Continuous measurement also creates the feedback loop needed to refine prompts, workflows, guardrails and operating practices over time. That is how AI adoption becomes evidence-based rather than hype-driven.
Sapient Slingshot is an important enabler in this model, but it is not the whole story. Its value comes from how it supports a broader transformation in the way software gets delivered.
As a context-aware platform for software development and modernization, Slingshot helps connect planning, backlog creation, architecture, development, testing, deployment and support through context continuity, prompt libraries, agent architecture and intelligent workflows. It can help teams preserve business meaning across the lifecycle rather than resetting context at every stage.

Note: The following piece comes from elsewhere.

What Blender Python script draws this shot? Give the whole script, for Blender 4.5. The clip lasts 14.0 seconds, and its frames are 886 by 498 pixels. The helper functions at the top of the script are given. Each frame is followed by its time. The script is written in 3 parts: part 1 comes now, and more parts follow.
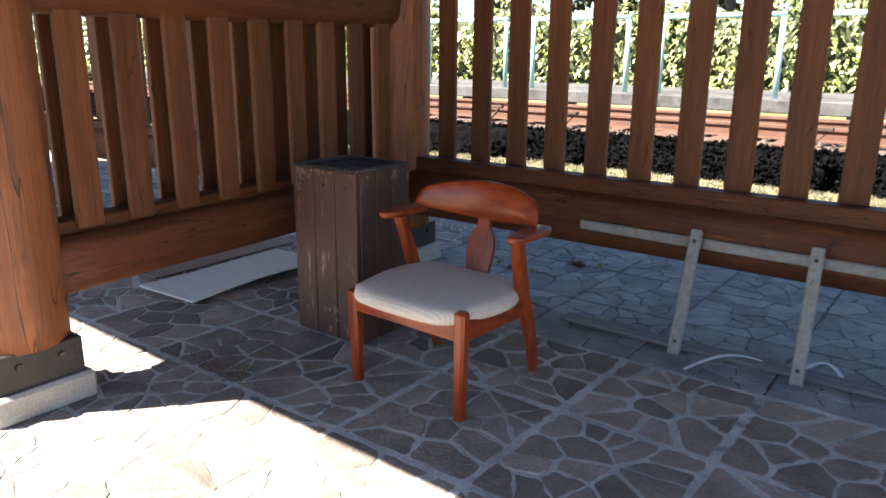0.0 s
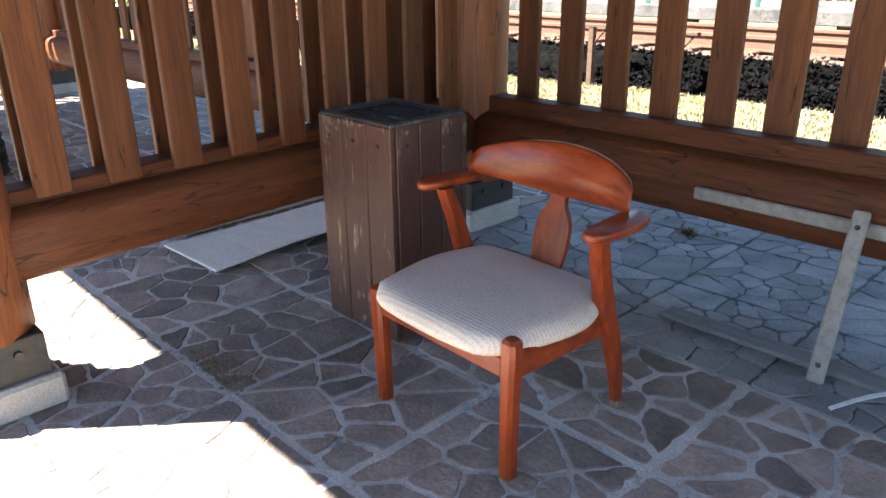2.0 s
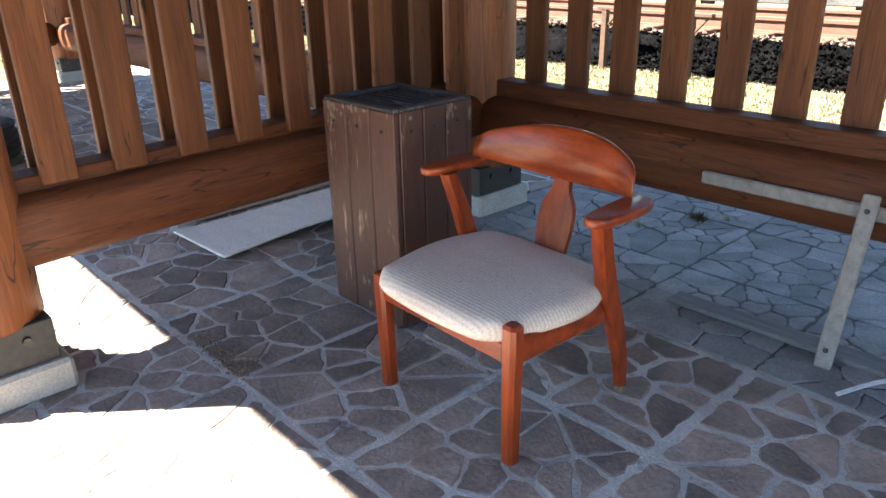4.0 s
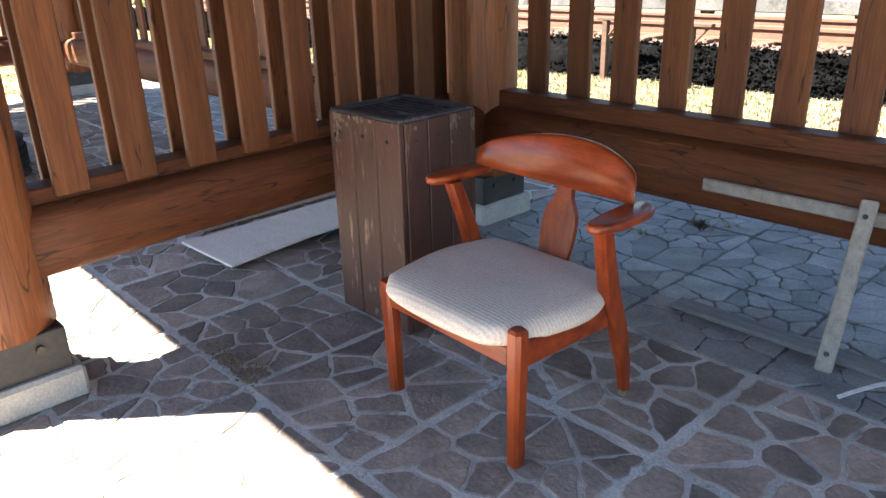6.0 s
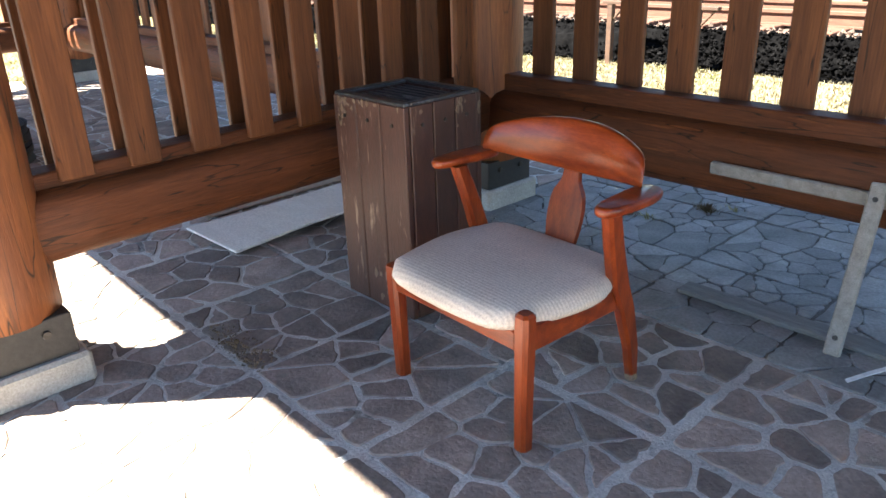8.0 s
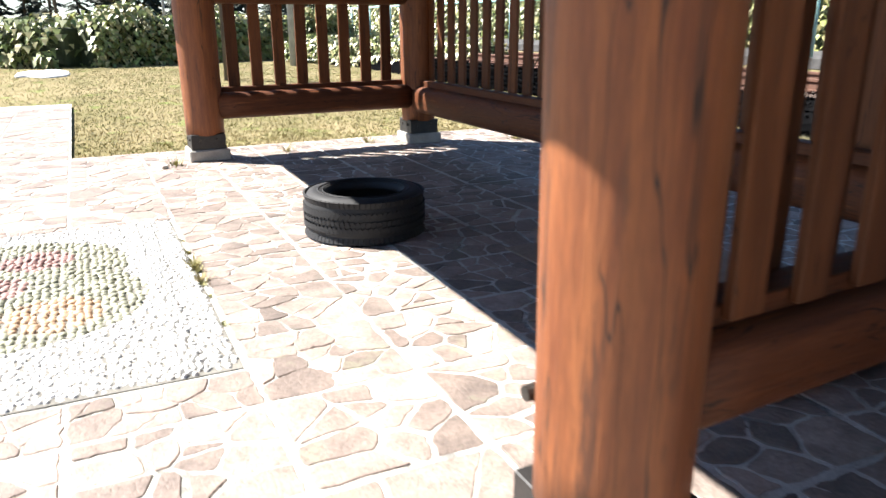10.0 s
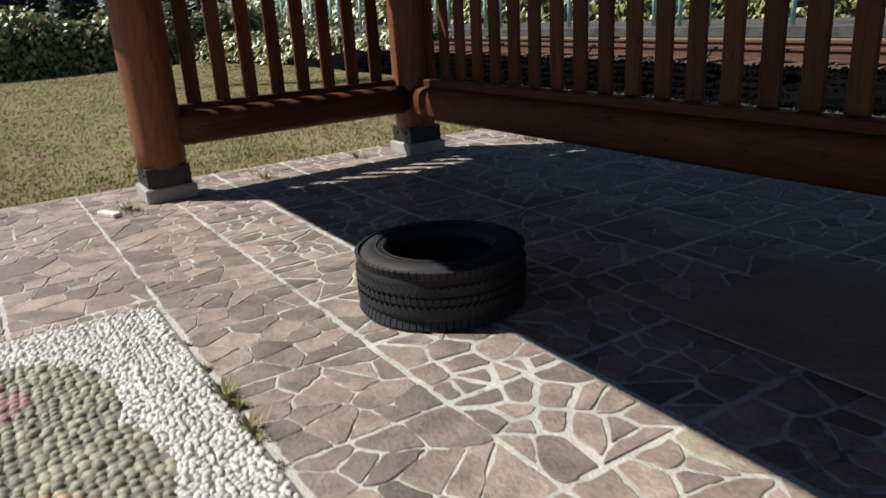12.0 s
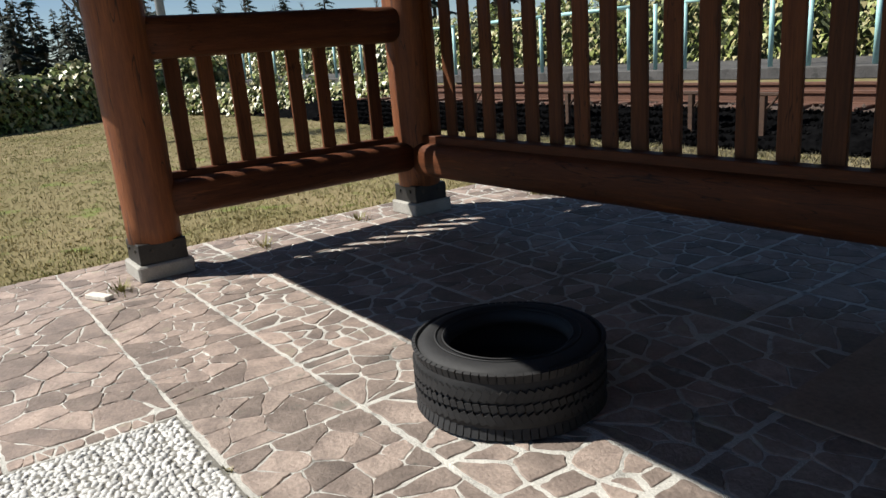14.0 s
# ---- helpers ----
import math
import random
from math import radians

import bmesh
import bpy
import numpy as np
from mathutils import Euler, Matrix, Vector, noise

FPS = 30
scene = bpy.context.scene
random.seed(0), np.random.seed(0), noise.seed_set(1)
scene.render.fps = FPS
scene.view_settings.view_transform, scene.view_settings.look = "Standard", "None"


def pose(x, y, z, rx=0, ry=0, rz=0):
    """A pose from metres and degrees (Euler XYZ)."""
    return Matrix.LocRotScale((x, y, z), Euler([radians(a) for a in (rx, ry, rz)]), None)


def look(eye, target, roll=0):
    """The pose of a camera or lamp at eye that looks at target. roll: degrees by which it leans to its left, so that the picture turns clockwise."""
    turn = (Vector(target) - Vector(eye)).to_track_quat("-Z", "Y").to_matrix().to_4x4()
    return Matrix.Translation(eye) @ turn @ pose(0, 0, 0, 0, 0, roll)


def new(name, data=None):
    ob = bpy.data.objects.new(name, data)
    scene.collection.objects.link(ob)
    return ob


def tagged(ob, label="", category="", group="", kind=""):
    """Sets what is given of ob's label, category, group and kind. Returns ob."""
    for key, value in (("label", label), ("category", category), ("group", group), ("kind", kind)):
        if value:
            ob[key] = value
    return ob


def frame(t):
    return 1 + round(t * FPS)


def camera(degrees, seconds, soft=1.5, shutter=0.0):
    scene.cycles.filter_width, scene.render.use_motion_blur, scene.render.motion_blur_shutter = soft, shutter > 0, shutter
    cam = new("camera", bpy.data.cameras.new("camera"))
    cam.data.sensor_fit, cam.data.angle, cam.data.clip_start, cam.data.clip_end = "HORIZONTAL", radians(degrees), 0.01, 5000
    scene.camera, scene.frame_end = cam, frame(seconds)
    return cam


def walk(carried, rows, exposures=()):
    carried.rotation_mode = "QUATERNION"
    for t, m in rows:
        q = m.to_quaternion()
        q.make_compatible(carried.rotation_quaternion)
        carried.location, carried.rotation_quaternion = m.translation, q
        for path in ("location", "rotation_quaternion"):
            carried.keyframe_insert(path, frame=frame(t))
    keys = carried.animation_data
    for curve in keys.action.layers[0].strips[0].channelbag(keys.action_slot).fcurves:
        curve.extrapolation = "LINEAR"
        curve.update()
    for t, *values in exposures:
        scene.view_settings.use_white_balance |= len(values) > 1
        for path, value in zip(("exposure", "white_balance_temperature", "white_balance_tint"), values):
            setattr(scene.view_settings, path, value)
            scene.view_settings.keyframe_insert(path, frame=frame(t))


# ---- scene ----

But the platform creates durable value only when it is deployed inside the right operating model: AI-Assisted Agile, integrated SPEED teams, earlier validation, human-in-the-loop governance, continuous learning and continuous measurement. In that environment, Sapient Slingshot becomes part of a larger delivery system designed to improve speed, quality, predictability and modernization readiness together.
A better assistant can help an individual developer. A better operating model can help the enterprise deliver software differently.
That is the real opportunity behind AI-powered software delivery. Durable gains come from redesigning how planning, backlog creation, architecture, engineering, testing, release and support work together. They come from shifting engineers into curator and orchestrator roles. They come from giving product and business teams earlier visibility. They come from embedding governance into the flow of work and measuring outcomes across the full system.
The future of software delivery will not be defined by who adopted AI first. It will be defined by who redesigned the system around it most effectively.
For enterprises, that is how AI speed becomes enterprise value: not as a faster coding tool, but as a human-centered, context-aware and continuously improving model for building better software at scale.